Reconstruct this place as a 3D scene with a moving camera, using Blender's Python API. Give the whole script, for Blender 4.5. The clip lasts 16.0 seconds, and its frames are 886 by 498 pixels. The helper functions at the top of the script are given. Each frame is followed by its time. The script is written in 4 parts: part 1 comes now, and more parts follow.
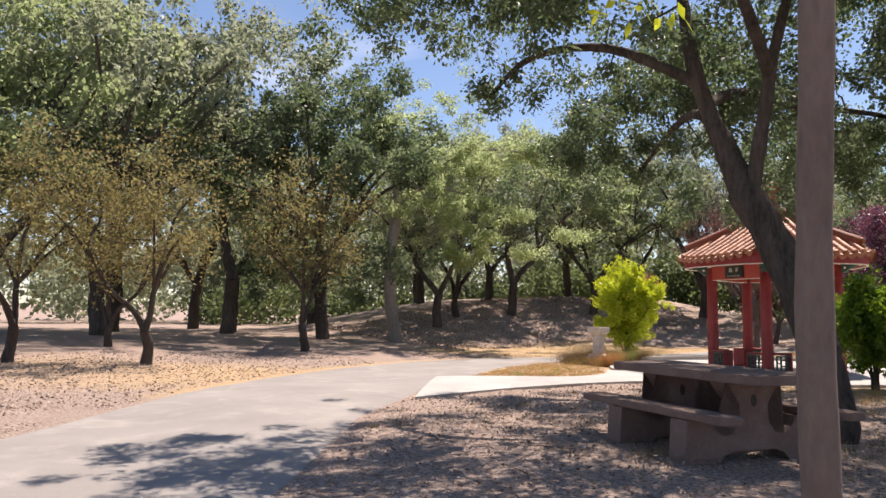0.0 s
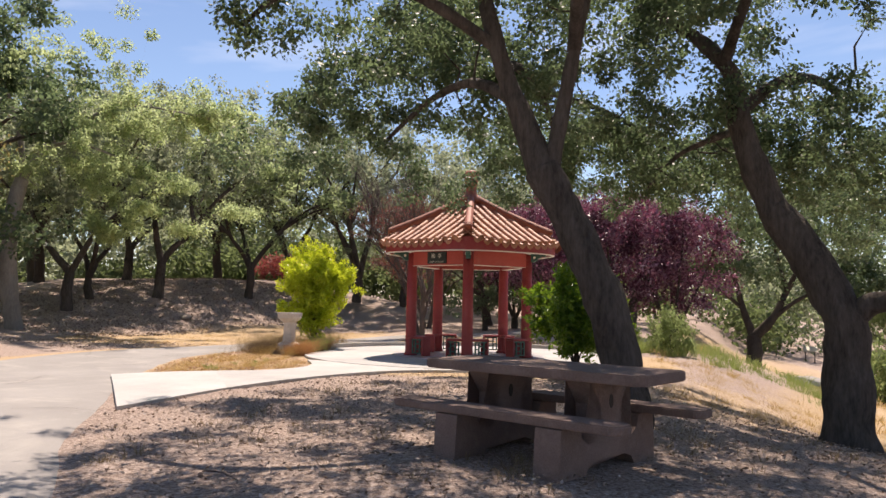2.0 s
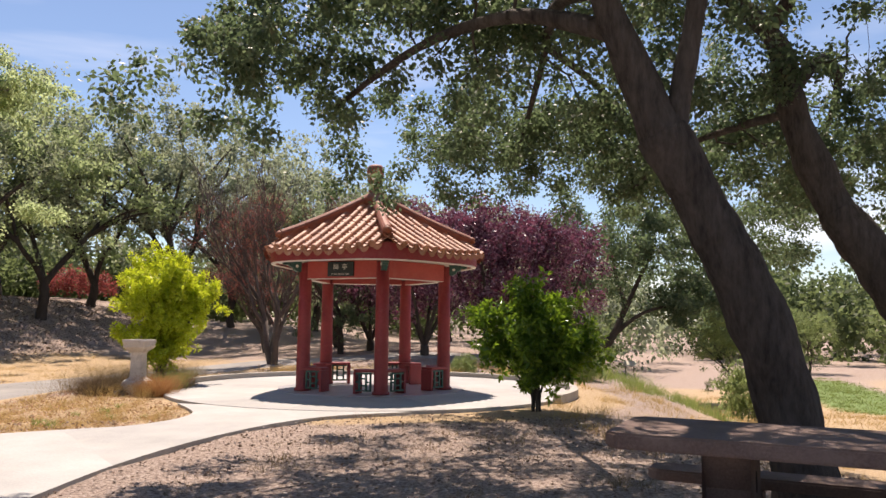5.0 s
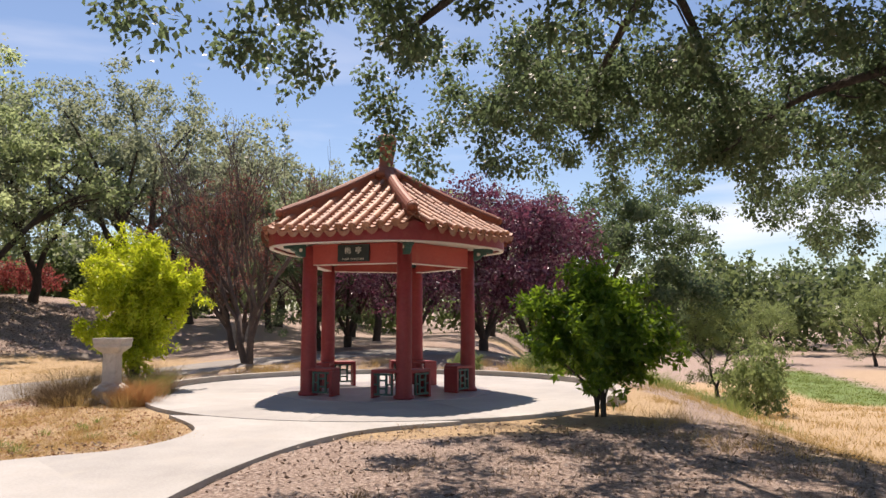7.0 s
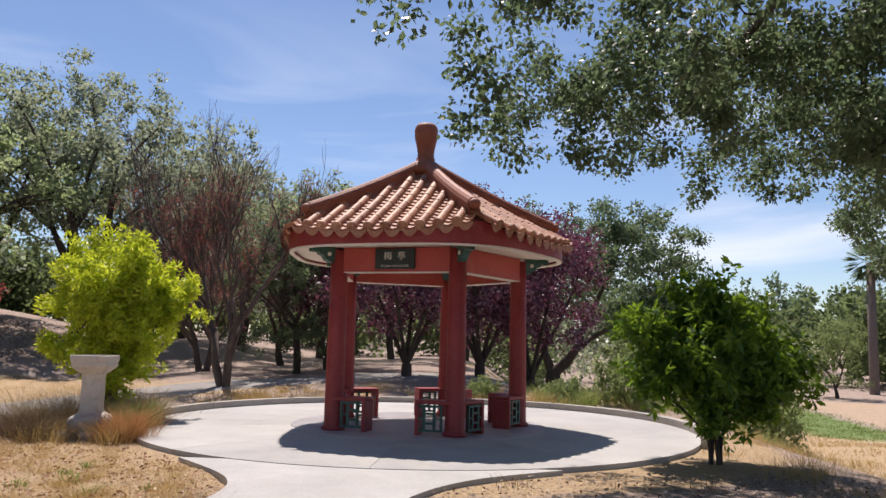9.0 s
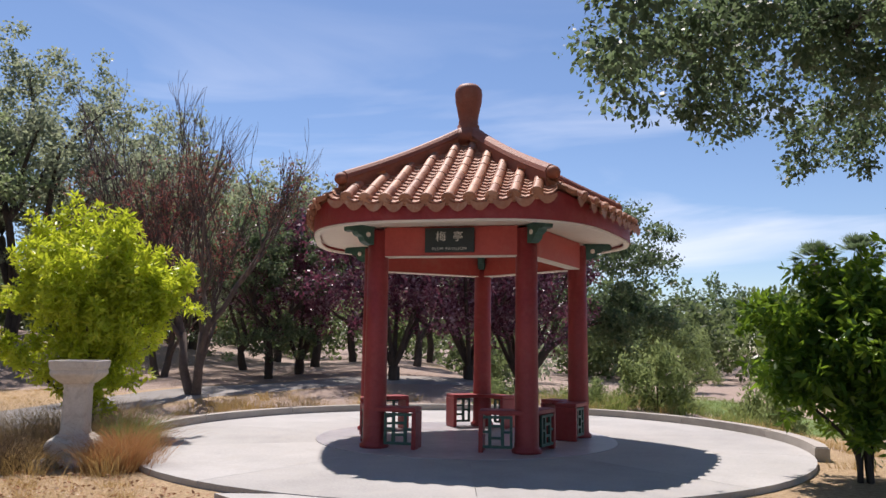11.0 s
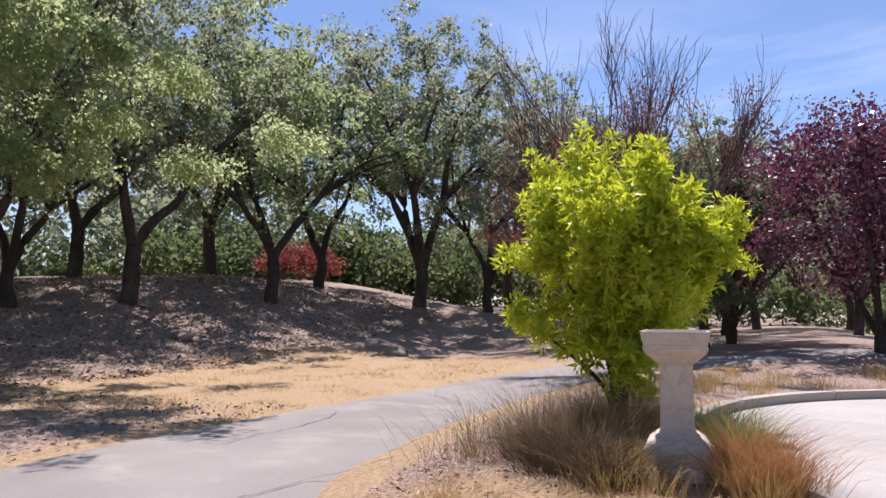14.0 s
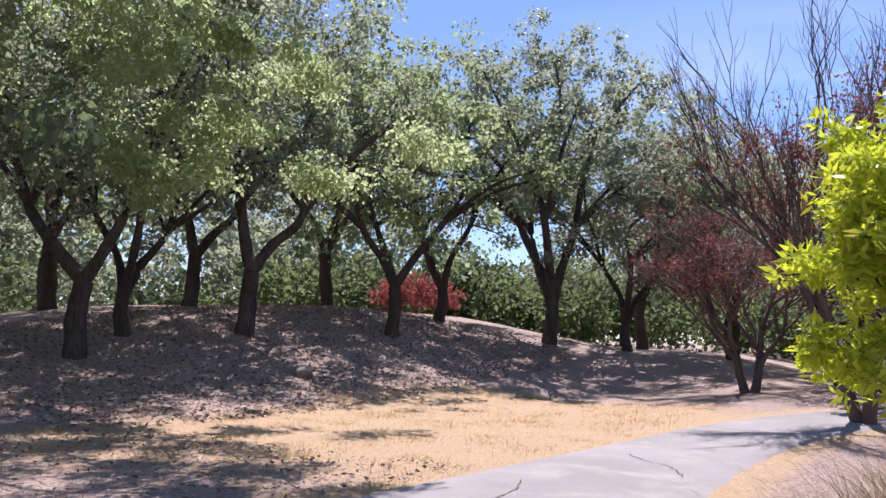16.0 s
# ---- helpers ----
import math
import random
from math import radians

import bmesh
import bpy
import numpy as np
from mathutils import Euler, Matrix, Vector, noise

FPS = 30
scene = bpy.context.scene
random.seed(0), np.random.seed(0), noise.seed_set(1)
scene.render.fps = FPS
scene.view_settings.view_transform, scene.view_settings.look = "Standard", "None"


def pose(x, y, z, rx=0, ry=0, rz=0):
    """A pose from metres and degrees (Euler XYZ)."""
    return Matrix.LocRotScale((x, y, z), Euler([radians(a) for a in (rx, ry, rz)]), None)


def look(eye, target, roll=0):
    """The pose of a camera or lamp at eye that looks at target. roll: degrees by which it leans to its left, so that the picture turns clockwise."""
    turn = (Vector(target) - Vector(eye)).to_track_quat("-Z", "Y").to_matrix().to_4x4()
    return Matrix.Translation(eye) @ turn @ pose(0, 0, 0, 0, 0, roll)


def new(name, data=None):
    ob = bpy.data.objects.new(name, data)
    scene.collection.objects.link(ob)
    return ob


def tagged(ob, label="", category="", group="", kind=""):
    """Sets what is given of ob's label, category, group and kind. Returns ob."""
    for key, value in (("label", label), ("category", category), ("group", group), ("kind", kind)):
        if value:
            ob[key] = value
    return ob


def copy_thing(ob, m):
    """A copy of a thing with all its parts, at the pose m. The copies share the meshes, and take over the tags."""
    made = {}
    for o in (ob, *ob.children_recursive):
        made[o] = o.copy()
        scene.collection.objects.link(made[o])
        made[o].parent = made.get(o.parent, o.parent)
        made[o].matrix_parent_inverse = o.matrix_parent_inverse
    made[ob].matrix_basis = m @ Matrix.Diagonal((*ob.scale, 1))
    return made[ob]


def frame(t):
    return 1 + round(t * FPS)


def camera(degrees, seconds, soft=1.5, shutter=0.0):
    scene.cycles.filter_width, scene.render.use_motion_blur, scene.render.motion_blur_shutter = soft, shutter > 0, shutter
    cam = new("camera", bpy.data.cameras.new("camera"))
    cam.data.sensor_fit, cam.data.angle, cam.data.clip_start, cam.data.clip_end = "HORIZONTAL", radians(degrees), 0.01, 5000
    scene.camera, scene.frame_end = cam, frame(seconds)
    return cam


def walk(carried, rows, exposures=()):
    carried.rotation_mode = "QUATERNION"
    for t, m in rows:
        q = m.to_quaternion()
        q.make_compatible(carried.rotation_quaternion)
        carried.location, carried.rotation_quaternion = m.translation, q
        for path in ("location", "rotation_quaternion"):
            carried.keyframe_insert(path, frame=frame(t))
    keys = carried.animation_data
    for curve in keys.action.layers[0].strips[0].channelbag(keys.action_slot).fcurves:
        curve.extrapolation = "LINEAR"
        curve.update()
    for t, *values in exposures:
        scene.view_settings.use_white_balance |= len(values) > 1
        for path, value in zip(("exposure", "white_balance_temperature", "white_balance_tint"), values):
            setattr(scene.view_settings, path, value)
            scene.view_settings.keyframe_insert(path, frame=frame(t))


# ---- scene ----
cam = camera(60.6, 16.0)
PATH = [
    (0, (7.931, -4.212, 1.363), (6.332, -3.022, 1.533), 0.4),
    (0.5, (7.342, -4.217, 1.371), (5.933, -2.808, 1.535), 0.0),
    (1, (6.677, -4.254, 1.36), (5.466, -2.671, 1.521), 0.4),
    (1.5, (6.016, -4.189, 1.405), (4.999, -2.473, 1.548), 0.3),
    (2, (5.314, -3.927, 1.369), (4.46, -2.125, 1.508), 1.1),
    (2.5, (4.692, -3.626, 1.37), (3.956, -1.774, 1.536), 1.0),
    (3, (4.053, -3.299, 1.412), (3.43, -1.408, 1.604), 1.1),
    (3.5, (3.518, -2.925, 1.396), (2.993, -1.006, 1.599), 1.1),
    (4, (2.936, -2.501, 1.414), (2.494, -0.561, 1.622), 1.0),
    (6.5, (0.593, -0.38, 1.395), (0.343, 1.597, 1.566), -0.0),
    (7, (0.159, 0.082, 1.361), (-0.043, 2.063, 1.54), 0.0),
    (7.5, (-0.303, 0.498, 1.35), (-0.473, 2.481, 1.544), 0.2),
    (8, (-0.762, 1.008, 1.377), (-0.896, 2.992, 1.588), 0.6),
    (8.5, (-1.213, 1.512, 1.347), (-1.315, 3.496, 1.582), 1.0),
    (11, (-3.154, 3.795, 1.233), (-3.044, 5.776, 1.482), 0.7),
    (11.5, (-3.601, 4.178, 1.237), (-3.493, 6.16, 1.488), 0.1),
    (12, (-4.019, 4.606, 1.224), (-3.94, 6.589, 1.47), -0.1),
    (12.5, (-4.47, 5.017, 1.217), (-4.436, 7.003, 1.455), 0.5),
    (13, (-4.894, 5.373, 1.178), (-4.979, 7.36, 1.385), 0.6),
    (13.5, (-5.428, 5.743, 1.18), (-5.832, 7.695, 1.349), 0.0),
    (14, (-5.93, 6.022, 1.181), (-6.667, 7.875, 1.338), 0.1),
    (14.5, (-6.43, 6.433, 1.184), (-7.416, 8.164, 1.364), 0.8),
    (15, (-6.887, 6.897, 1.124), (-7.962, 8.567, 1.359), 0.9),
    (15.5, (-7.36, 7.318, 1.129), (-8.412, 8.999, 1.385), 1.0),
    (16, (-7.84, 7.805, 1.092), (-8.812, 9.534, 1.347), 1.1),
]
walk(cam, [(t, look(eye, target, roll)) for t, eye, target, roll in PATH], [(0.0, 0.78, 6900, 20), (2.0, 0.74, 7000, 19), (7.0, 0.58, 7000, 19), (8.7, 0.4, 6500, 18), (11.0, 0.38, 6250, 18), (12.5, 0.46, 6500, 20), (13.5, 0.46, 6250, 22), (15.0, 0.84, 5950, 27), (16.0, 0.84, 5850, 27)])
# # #
Make an exact copy of the whole listing, but don't bring over any pictures.

▶ [Expected output]:
Reconstruct this place as a 3D scene with a moving camera, using Blender's Python API. Give the whole script, for Blender 4.5. The clip lasts 16.0 seconds, and its frames are 886 by 498 pixels. The helper functions at the top of the script are given. Each frame is followed by its time. The script is written in 4 parts: part 1 comes now, and more parts follow.
0.0 s
2.0 s
5.0 s
7.0 s
9.0 s
11.0 s
14.0 s
16.0 s
# ---- helpers ----
import math
import random
from math import radians

import bmesh
import bpy
import numpy as np
from mathutils import Euler, Matrix, Vector, noise

FPS = 30
scene = bpy.context.scene
random.seed(0), np.random.seed(0), noise.seed_set(1)
scene.render.fps = FPS
scene.view_settings.view_transform, scene.view_settings.look = "Standard", "None"


def pose(x, y, z, rx=0, ry=0, rz=0):
    """A pose from metres and degrees (Euler XYZ)."""
    return Matrix.LocRotScale((x, y, z), Euler([radians(a) for a in (rx, ry, rz)]), None)


def look(eye, target, roll=0):
    """The pose of a camera or lamp at eye that looks at target. roll: degrees by which it leans to its left, so that the picture turns clockwise."""
    turn = (Vector(target) - Vector(eye)).to_track_quat("-Z", "Y").to_matrix().to_4x4()
    return Matrix.Translation(eye) @ turn @ pose(0, 0, 0, 0, 0, roll)


def new(name, data=None):
    ob = bpy.data.objects.new(name, data)
    scene.collection.objects.link(ob)
    return ob


def tagged(ob, label="", category="", group="", kind=""):
    """Sets what is given of ob's label, category, group and kind. Returns ob."""
    for key, value in (("label", label), ("category", category), ("group", group), ("kind", kind)):
        if value:
            ob[key] = value
    return ob


def copy_thing(ob, m):
    """A copy of a thing with all its parts, at the pose m. The copies share the meshes, and take over the tags."""
    made = {}
    for o in (ob, *ob.children_recursive):
        made[o] = o.copy()
        scene.collection.objects.link(made[o])
        made[o].parent = made.get(o.parent, o.parent)
        made[o].matrix_parent_inverse = o.matrix_parent_inverse
    made[ob].matrix_basis = m @ Matrix.Diagonal((*ob.scale, 1))
    return made[ob]


def frame(t):
    return 1 + round(t * FPS)


def camera(degrees, seconds, soft=1.5, shutter=0.0):
    scene.cycles.filter_width, scene.render.use_motion_blur, scene.render.motion_blur_shutter = soft, shutter > 0, shutter
    cam = new("camera", bpy.data.cameras.new("camera"))
    cam.data.sensor_fit, cam.data.angle, cam.data.clip_start, cam.data.clip_end = "HORIZONTAL", radians(degrees), 0.01, 5000
    scene.camera, scene.frame_end = cam, frame(seconds)
    return cam


def walk(carried, rows, exposures=()):
    carried.rotation_mode = "QUATERNION"
    for t, m in rows:
        q = m.to_quaternion()
        q.make_compatible(carried.rotation_quaternion)
        carried.location, carried.rotation_quaternion = m.translation, q
        for path in ("location", "rotation_quaternion"):
            carried.keyframe_insert(path, frame=frame(t))
    keys = carried.animation_data
    for curve in keys.action.layers[0].strips[0].channelbag(keys.action_slot).fcurves:
        curve.extrapolation = "LINEAR"
        curve.update()
    for t, *values in exposures:
        scene.view_settings.use_white_balance |= len(values) > 1
        for path, value in zip(("exposure", "white_balance_temperature", "white_balance_tint"), values):
            setattr(scene.view_settings, path, value)
            scene.view_settings.keyframe_insert(path, frame=frame(t))


# ---- scene ----
cam = camera(60.6, 16.0)
PATH = [
    (0, (7.931, -4.212, 1.363), (6.332, -3.022, 1.533), 0.4),
    (0.5, (7.342, -4.217, 1.371), (5.933, -2.808, 1.535), 0.0),
    (1, (6.677, -4.254, 1.36), (5.466, -2.671, 1.521), 0.4),
    (1.5, (6.016, -4.189, 1.405), (4.999, -2.473, 1.548), 0.3),
    (2, (5.314, -3.927, 1.369), (4.46, -2.125, 1.508), 1.1),
    (2.5, (4.692, -3.626, 1.37), (3.956, -1.774, 1.536), 1.0),
    (3, (4.053, -3.299, 1.412), (3.43, -1.408, 1.604), 1.1),
    (3.5, (3.518, -2.925, 1.396), (2.993, -1.006, 1.599), 1.1),
    (4, (2.936, -2.501, 1.414), (2.494, -0.561, 1.622), 1.0),
    (6.5, (0.593, -0.38, 1.395), (0.343, 1.597, 1.566), -0.0),
    (7, (0.159, 0.082, 1.361), (-0.043, 2.063, 1.54), 0.0),
    (7.5, (-0.303, 0.498, 1.35), (-0.473, 2.481, 1.544), 0.2),
    (8, (-0.762, 1.008, 1.377), (-0.896, 2.992, 1.588), 0.6),
    (8.5, (-1.213, 1.512, 1.347), (-1.315, 3.496, 1.582), 1.0),
    (11, (-3.154, 3.795, 1.233), (-3.044, 5.776, 1.482), 0.7),
    (11.5, (-3.601, 4.178, 1.237), (-3.493, 6.16, 1.488), 0.1),
    (12, (-4.019, 4.606, 1.224), (-3.94, 6.589, 1.47), -0.1),
    (12.5, (-4.47, 5.017, 1.217), (-4.436, 7.003, 1.455), 0.5),
    (13, (-4.894, 5.373, 1.178), (-4.979, 7.36, 1.385), 0.6),
    (13.5, (-5.428, 5.743, 1.18), (-5.832, 7.695, 1.349), 0.0),
    (14, (-5.93, 6.022, 1.181), (-6.667, 7.875, 1.338), 0.1),
    (14.5, (-6.43, 6.433, 1.184), (-7.416, 8.164, 1.364), 0.8),
    (15, (-6.887, 6.897, 1.124), (-7.962, 8.567, 1.359), 0.9),
    (15.5, (-7.36, 7.318, 1.129), (-8.412, 8.999, 1.385), 1.0),
    (16, (-7.84, 7.805, 1.092), (-8.812, 9.534, 1.347), 1.1),
]
walk(cam, [(t, look(eye, target, roll)) for t, eye, target, roll in PATH], [(0.0, 0.78, 6900, 20), (2.0, 0.74, 7000, 19), (7.0, 0.58, 7000, 19), (8.7, 0.4, 6500, 18), (11.0, 0.38, 6250, 18), (12.5, 0.46, 6500, 20), (13.5, 0.46, 6250, 22), (15.0, 0.84, 5950, 27), (16.0, 0.84, 5850, 27)])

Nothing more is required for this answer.